The implosion of what was once the premier gaming destination in Atlantic City came less than a month after its best-known former owner, Donald J. Trump, left the White House after losing re-election and became the first president in history to be impeached twice. He was acquitted on Saturday of inciting the deadly Jan. 6 riot at the Capitol.

The tower came down shortly after 9 a.m. amid a huge cloud of dust and an eruption of cheers.

“It’s an end of a not-so-great era,” said Jennifer Owen, 50, who bid $575 to win a front-row seat at a V.I.P. breakfast in an oceanfront pavilion with a direct view of the implosion.

Ms. Owen, who lived in Atlantic City for decades before moving two years ago to Rochester, N.Y., said she was not a fan of Mr. Trump and was eager to say goodbye to the skyscraper that once bore his name.

“It’s symbolic for sure,” she said. “Him. Everything ending.”

Roy M. Foster, president of the Atlantic and Cape May Counties Central Labor Council, said the event was bittersweet.

“It’s a good day. It’s a bad day,” he said. “A lot of us worked on that building.”

Trump Plaza was the first of three casinos Mr. Trump owned before his gambling businesses in Atlantic City cratered and went bankrupt for good, leaving a trail of unpaid contractors and suppliers — and a bad taste for the Trump brand in this struggling city of 38,000.

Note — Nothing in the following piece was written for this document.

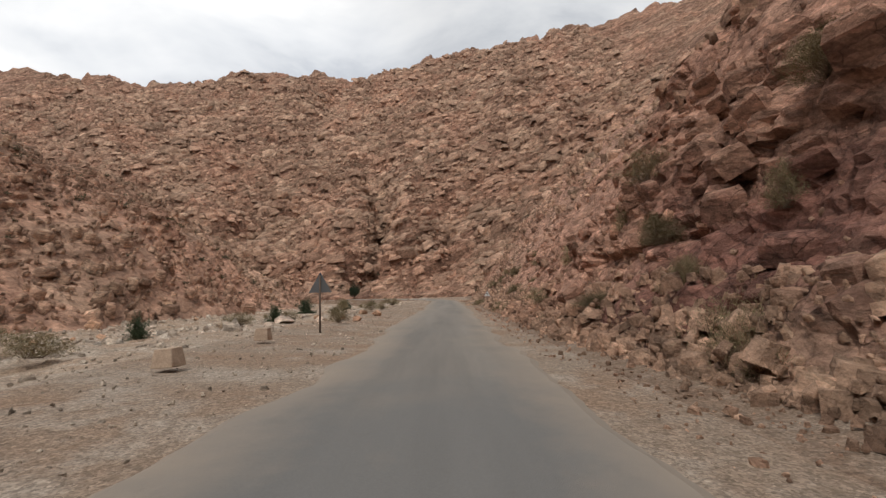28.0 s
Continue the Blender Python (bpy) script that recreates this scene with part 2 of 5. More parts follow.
M_SLOPE = rock_material("weathered_slope_rock", (0.168, 0.089, 0.061), (0.341, 0.199, 0.137), (0.484, 0.311, 0.222), (15, 17, -28), 0.7, shards=0.7, bands=0.6)
FRESH = (99.0, 136.0, 6.0)
M_CLIFF = rock_material("red_cliff_rock", (0.138, 0.068, 0.049), (0.321, 0.171, 0.122), (0.484, 0.290, 0.208), (26, 0, -38), 1.3, depth=0.5, fresh=FRESH, near=True, bodies=MAROON_AND_SHADE)
M_RUBBLE = rock_material("loose_slope_stones", (0.183, 0.099, 0.069), (0.328, 0.192, 0.131), (0.455, 0.304, 0.215), (15, 17, -28), 0.9, pieces=True)
M_BLOCKS = rock_material("red_cliff_blocks", (0.138, 0.068, 0.049), (0.295, 0.156, 0.111), (0.448, 0.268, 0.192), (26, 0, -38), 1.4, depth=0.5, pieces=True, fresh=FRESH, near=True)
M_PALE = rock_material("pale_riverbed_stones", (0.34, 0.255, 0.185), (0.47, 0.375, 0.29), (0.58, 0.49, 0.40), (0, 0, 0), 1.6, (0.6, 0.55, 0.5), pieces=True)
M_FAR_RUBBLE = rock_material("far_loose_rock", (0.204, 0.118, 0.082), (0.377, 0.234, 0.164), (0.509, 0.344, 0.247), (0, -24, -38), 0.5, pieces=True, shards=0.6)
M_FAR = rock_material("far_hillside_rock", (0.133, 0.069, 0.053), (0.306, 0.175, 0.124), (0.459, 0.293, 0.207), (0, -24, -38), 0.26, depth=1.6, shards=1.0, bands=0.65)


def gravel_material(name, base, pale, brown, scale=1.0):
    m = Mat(name, 0.95, 0.15)
    stones = m.cells(13 * scale, None, "F1", "Color")
    edge = m.span(m.cells(13 * scale, None, "F1", "Distance"), 0.0, 0.6, 1.0, 0.0)
    sand = m.noise(0.35, 6, 0.6)
    c = m.mix(m.span(sand, 0.4, 0.62), base, brown)
    c = m.mix(m.span(m.noise(0.9, 6, 0.65), 0.5, 0.66, 0, 0.8), c, pale)
    c = m.mix(1.0, c, m.span(stones, 0.1, 0.9, 0.78, 1.22), "MULTIPLY")
    chips = m.cells(32 * scale, None, "F1", "Color")
    c = m.mix(1.0, c, m.span(chips, 0.1, 0.9, 0.66, 1.32), "MULTIPLY")
    c = m.mix(m.span(m.noise(5, 6, 0.75), 0.55, 0.72, 0, 0.5), c, (brown[0] * 0.62, brown[1] * 0.62, brown[2] * 0.62))
    m.color(c)
    b = m.bump(edge, 0.014 / scale, 0.8)
    m.bump(m.noise(22 * scale, 5, 0.7), 0.02, 0.8, b)
    return m.m


M_BED = gravel_material("pale_riverbed_gravel", (0.355, 0.29, 0.23), (0.49, 0.425, 0.355), (0.33, 0.235, 0.165))
M_DIRT = gravel_material("reddish_roadside_dirt", (0.225, 0.165, 0.122), (0.32, 0.262, 0.21), (0.195, 0.128, 0.09), 1.3)
M_VERGE = gravel_material("brown_roadside_dirt", (0.285, 0.226, 0.176), (0.365, 0.31, 0.256), (0.27, 0.187, 0.132), 1.3)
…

To detractors, including the Democratic mayor, Marty Small, Wednesday’s demolition was the vivid embodiment of a long-awaited end.

“This is not about President Trump, because, quite frankly, the people here in the great city of Atlantic City knew how the presidency was going to play out on a national stage because we’re one of the cities that knew him best,” Mr. Small said after the implosion.

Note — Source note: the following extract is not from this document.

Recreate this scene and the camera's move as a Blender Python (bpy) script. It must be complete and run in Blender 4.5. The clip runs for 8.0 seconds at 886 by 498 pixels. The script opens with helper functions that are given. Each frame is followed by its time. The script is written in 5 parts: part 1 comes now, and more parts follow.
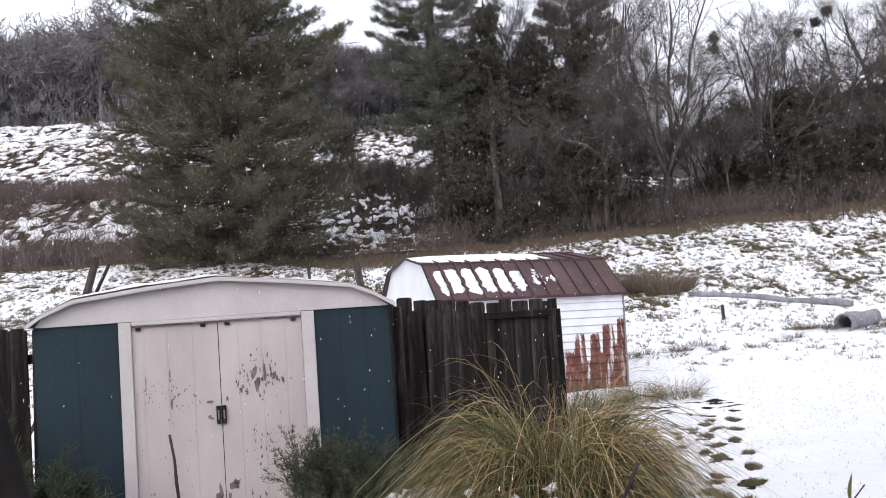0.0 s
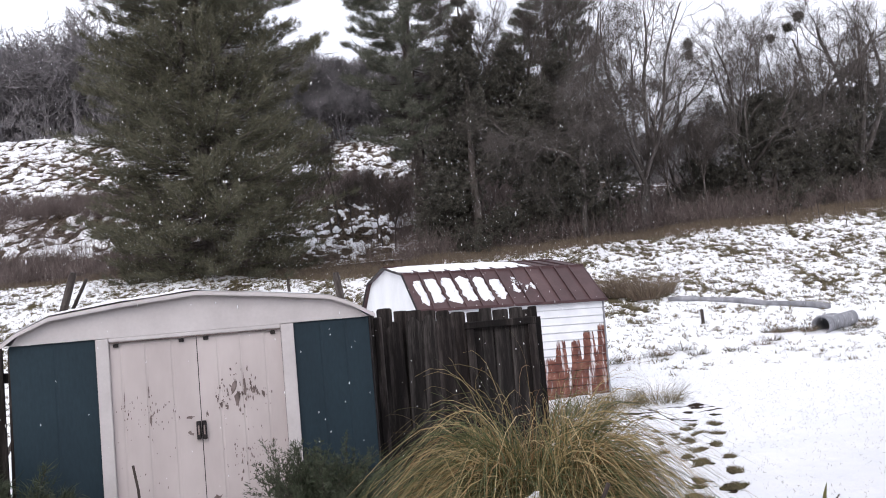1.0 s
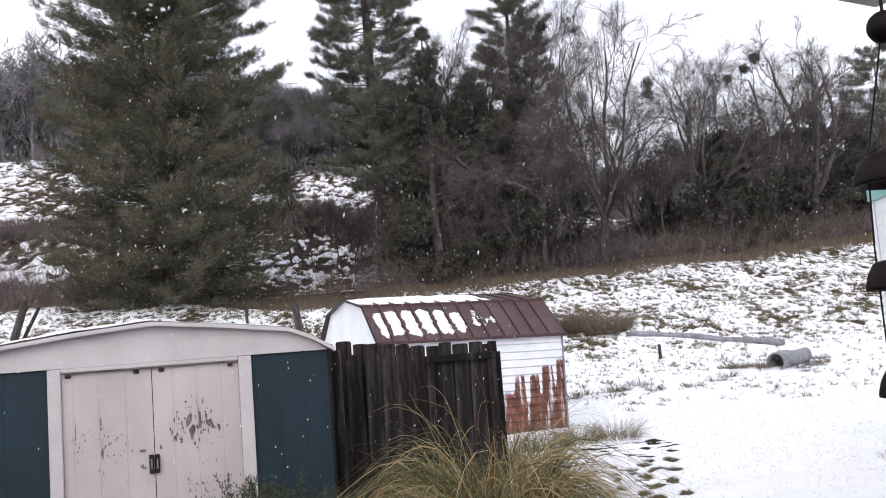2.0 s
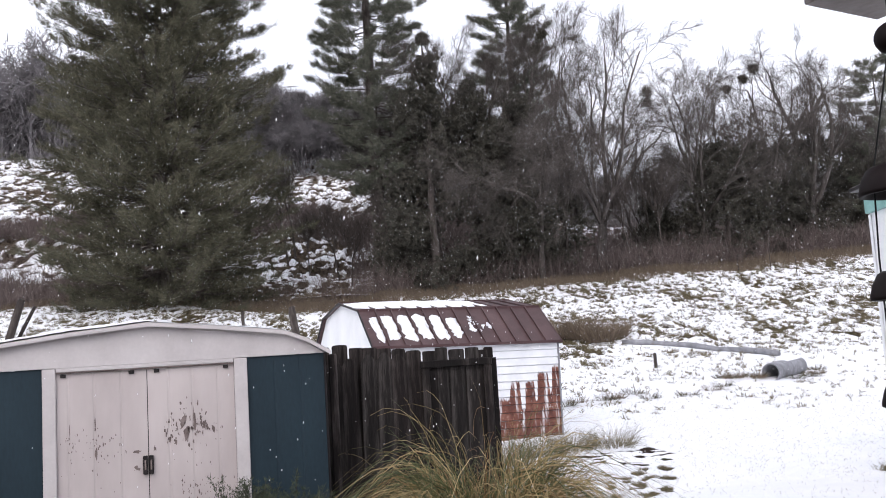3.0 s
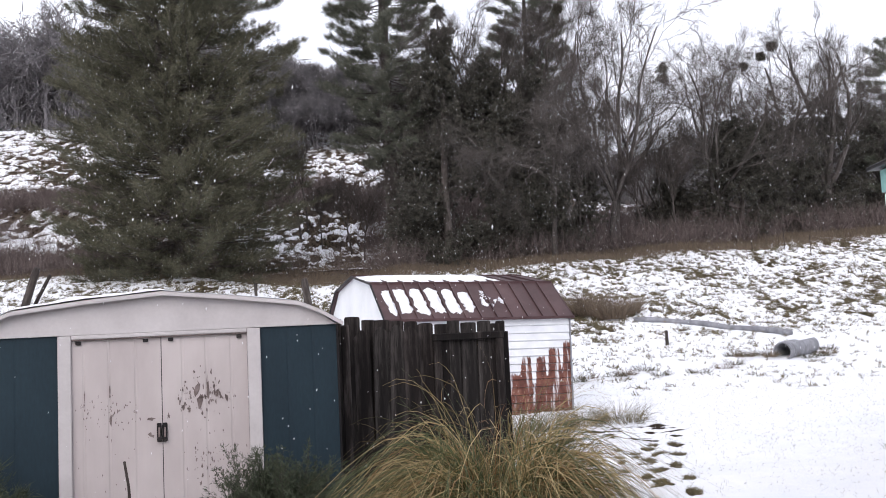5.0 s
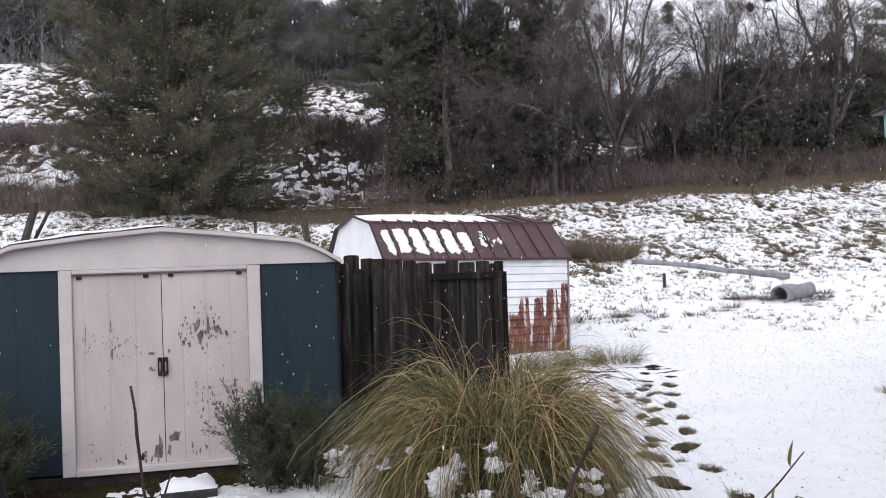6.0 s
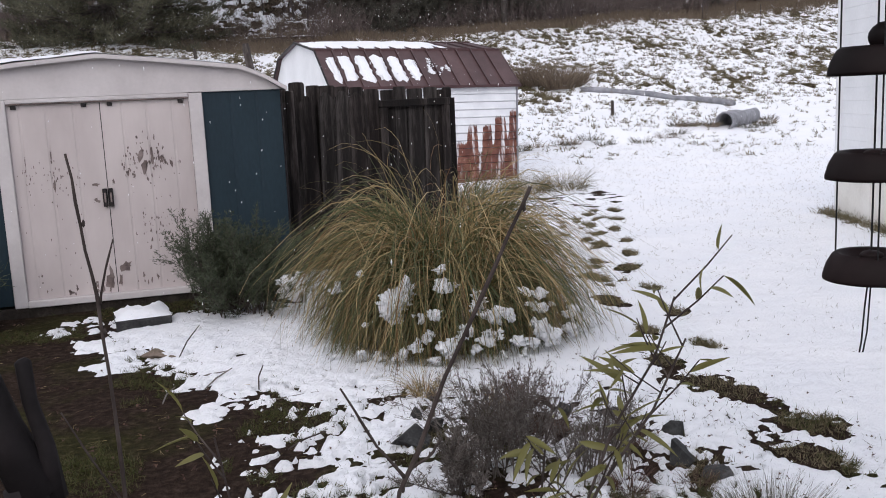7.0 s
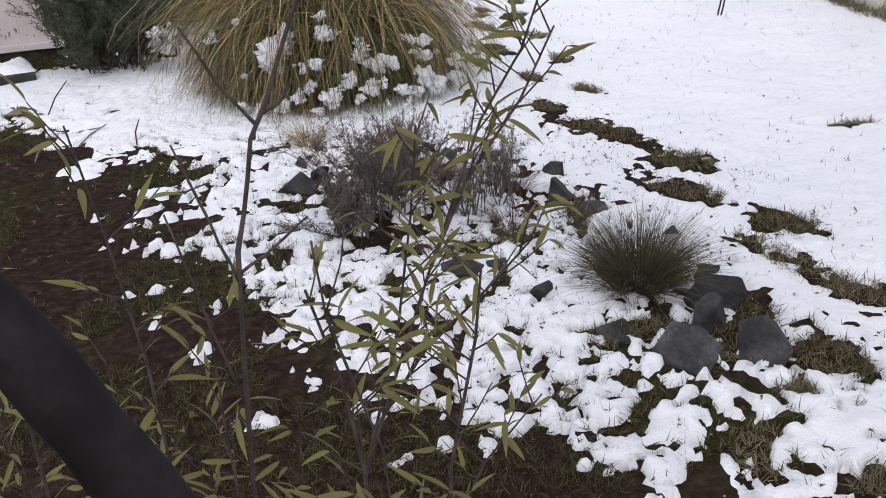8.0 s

As he campaigned for the Republican nomination for president in 2016, Mr. Trump frequently boasted about how he outwitted Wall Street lenders and rode the value of his name to riches in Atlantic City.

“The money I took out of there was incredible,” he once told an interviewer.

In fact, he used little of his own money, a New York Times investigation found, and he shifted personal debts to the casinos, leaving the burden of his failures on investors and others who had gambled on his success.

“His tenure here ended horribly,” Mr. Small said in an interview last month.